As a mother, I was immensely proud of my girls when they went into a quick huddle and then declared like two small Generals Patton: “Toujours l’audace!”Also as a mother, I could not prevent the dark shadow stirring, the one that wanted to protect my young at all cost. The reasonable approach – there is NO place they’ll ever be 100% safe – did not weigh as much as the argument “It is well to defend a life, but should they not have one first?”, and in the end we were safe enough. Safer than we would have been much closer to ‘home’, as Berlin reminded us painfully not a few months later.
Still, it was impossible to not see the large police presence, the soldiers keeping a watchful eye over the milling crowds in the larger cities and near the tourist attractions. It was also difficult to not overhear the locals grumbling about it. One might of course argue that grumbling is the French default state, and if they cease doing it, the midden truly is about to hit the windmill. So we asked. Me in stumbling high school French augmented by the bits and pieces you’re bound to acquire growing up a moose-hop south of the St Lawrence, my girls rather more comprehensively.
I shall not translate the profanities, beautiful and creative as they were (Really? Zig-zag? I had no idea you could do that…). But it boiled down to this: 10 out of 10 French agree that terrorist may go procreate with themselves.
3 out of 10 believe Madame Le Pen is on to something, but considering she’s a politician will surely find ways to screw it up. The police? Yes, good. Let them pull their weight a bit. The soldiers? Bah. Fat lot of good they’re doing just standing around. But they look handsome, non?

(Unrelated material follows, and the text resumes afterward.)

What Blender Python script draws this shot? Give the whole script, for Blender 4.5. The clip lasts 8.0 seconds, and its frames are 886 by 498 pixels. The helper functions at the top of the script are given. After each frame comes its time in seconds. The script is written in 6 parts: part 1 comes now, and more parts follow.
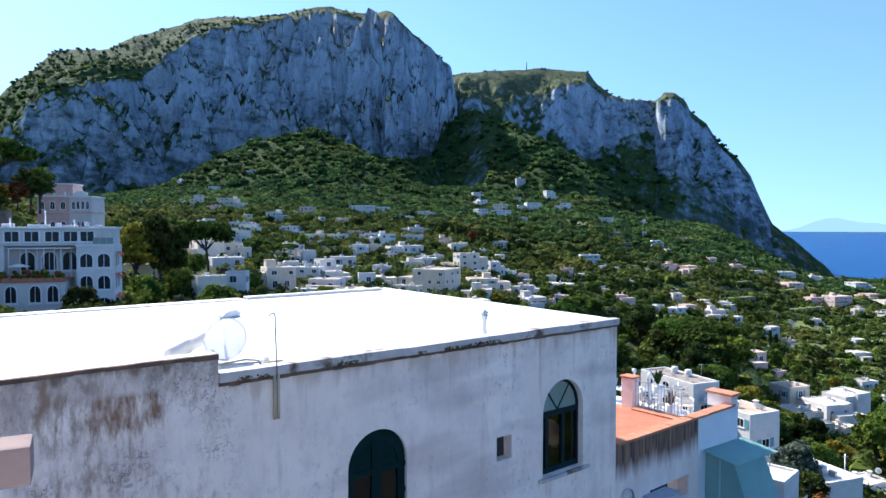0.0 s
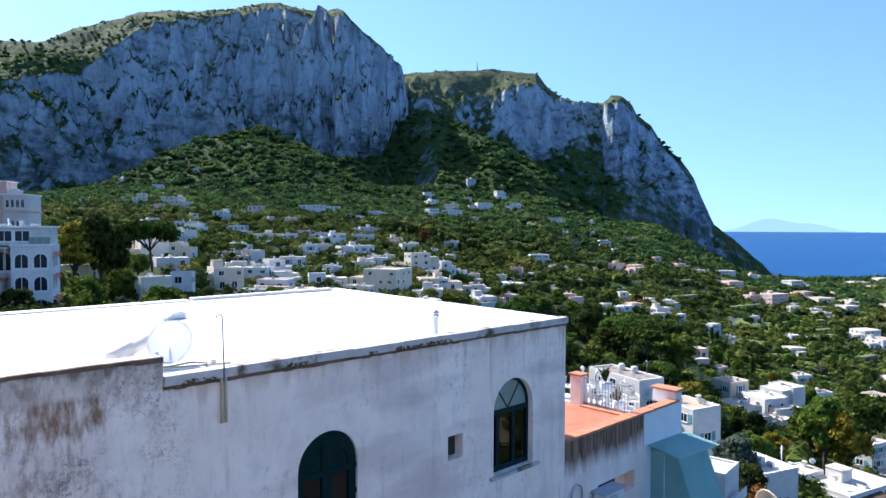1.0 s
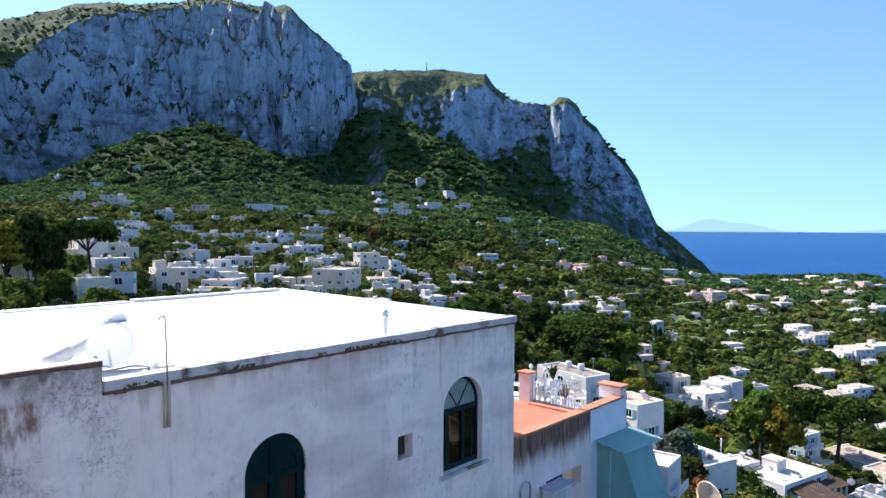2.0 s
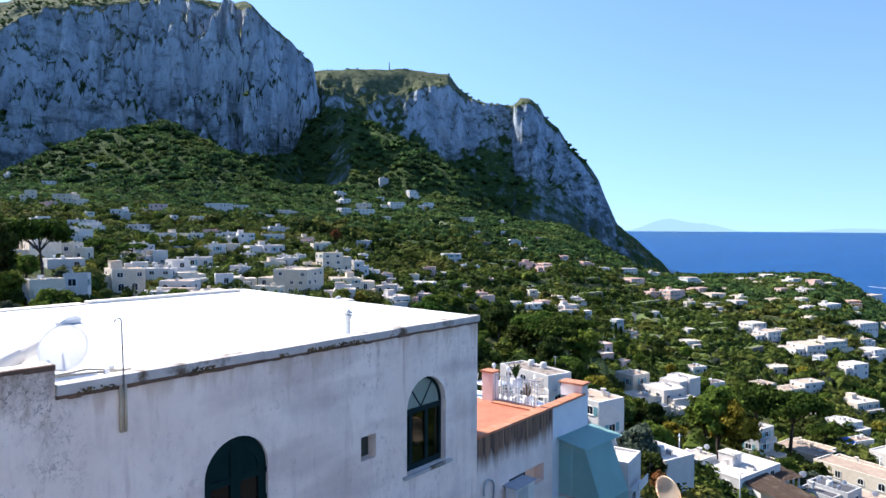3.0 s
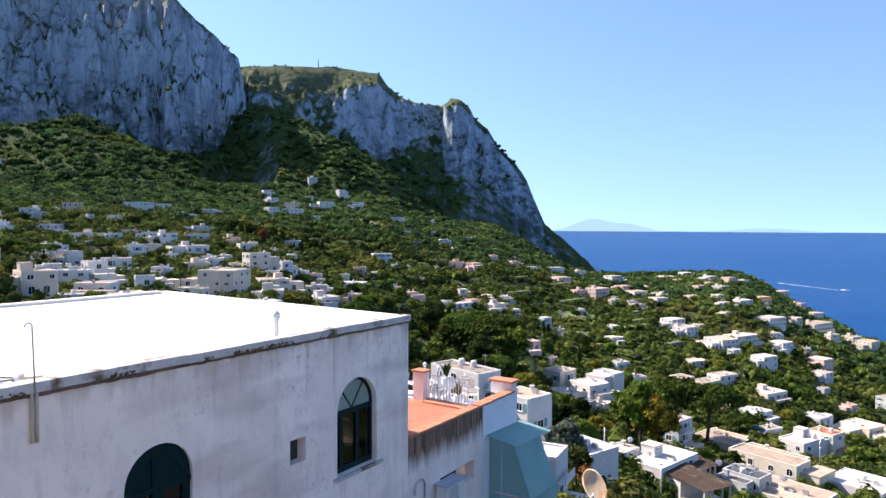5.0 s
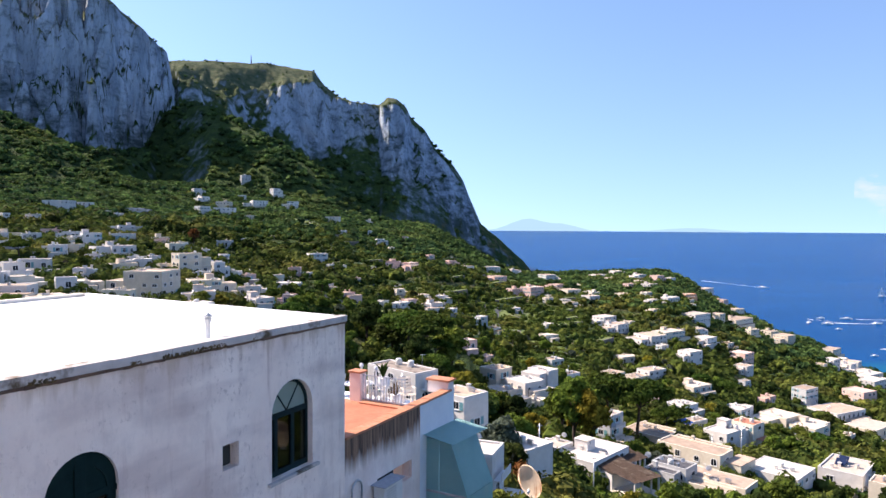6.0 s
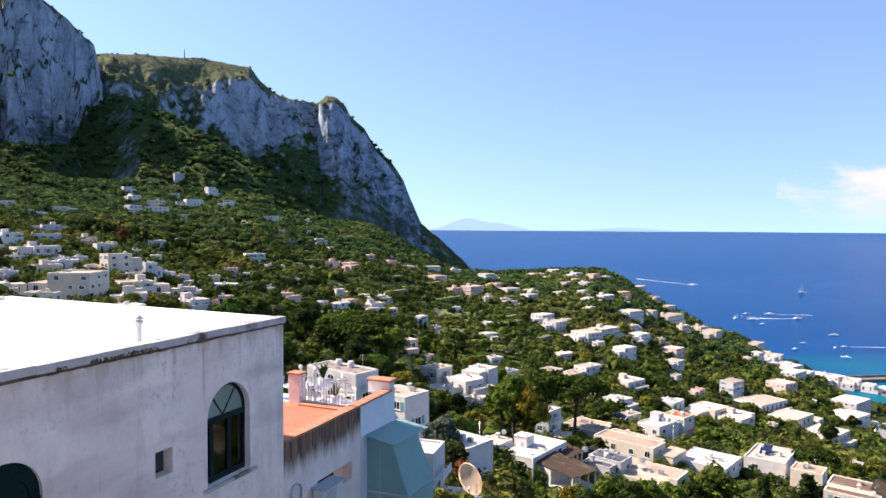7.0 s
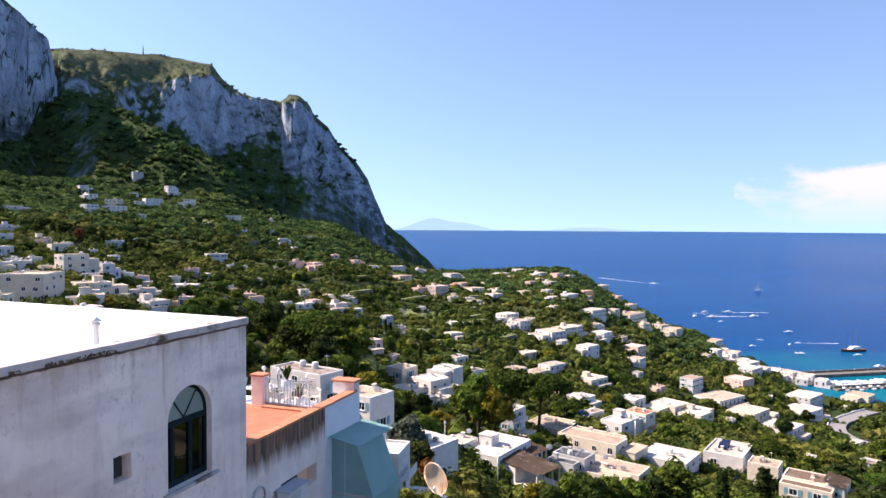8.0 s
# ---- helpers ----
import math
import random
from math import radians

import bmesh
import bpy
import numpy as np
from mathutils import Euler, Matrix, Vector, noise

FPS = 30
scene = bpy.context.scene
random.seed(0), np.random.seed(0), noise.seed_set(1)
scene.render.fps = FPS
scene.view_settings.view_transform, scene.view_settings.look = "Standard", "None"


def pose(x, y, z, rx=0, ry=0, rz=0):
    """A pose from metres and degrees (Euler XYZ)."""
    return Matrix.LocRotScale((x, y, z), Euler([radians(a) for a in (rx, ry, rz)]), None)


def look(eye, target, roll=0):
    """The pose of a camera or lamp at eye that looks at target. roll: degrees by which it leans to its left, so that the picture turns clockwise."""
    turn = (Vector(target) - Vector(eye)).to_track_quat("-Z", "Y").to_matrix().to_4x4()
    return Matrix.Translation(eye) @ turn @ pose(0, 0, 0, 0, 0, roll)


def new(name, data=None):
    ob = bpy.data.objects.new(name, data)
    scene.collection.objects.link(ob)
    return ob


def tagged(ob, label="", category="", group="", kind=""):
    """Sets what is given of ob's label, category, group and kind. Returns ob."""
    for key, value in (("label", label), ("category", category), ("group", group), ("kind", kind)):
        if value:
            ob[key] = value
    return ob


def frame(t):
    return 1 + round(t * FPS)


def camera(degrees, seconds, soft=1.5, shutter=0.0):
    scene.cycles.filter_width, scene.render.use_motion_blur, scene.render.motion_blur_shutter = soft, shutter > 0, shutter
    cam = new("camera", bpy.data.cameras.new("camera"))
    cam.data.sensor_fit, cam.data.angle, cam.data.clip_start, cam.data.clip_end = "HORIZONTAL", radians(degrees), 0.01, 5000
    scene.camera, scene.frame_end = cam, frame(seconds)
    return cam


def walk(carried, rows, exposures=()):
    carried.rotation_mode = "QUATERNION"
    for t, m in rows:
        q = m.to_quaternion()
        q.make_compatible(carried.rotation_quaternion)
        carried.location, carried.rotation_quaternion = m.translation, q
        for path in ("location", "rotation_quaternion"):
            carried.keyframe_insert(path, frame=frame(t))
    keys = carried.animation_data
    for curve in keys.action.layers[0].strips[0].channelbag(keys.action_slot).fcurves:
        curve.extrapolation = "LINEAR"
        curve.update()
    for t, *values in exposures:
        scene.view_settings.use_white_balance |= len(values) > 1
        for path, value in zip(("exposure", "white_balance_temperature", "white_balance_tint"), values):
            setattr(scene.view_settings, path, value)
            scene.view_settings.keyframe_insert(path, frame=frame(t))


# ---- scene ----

4 out of 10 felt that politicians are all idiots but what can you do. What, afraid? Bah. Well, the homegrown extremist bastards are just as worrisome as those coming in, but how do you communicate with people who live in/come to the best country on earth and want no part of it? So they must be idiots as well. You’re not, obviously, since you came here to visit and spend your money. Good for you. The soldiers and police? Would you have come without them making you feel safer? Yes? Very good for you. Have another glass. Tell your friends to come.
2 out of 10 felt that their current politicians are the worst idiots but what can you do. At least they are French idiots, though it is small consolation (yes, the “your idiots are bigger than ours” was implied. Or stated outright). The soldiers? Waste of taxpayer money.
1 out of 10 was either uninterested in sharing, too interested in sharing (I still have that manifesto somewhere), more interested in flirting with lovely American ladies than politics, or too upset about the quality of the fish to bother with silly tourists.
Their world may have changed around them, and they may have adapted (while grousing and squabbling) because that’s how you survive. But for those we talked to, living is still more important than mere survival. As our gruff horse-tour guide out in the marches of the Camargue put it “The f*ck I’ll let anyone screw my life for me. If I go out tomorrow it shall be biting and clawing, because what I have is too good to give up. You hear, mignonne? No dying before you die.”
It was yesterday. It was a lifetime ago.
What did I take home from this trip, other than a truckload of memories and excellent wine?
If I must raise my children in this age of terrorism, let me do it with courage. Let me be irrepressible. Let me hold on to the things I believe in. Let me always remember that I am not alone.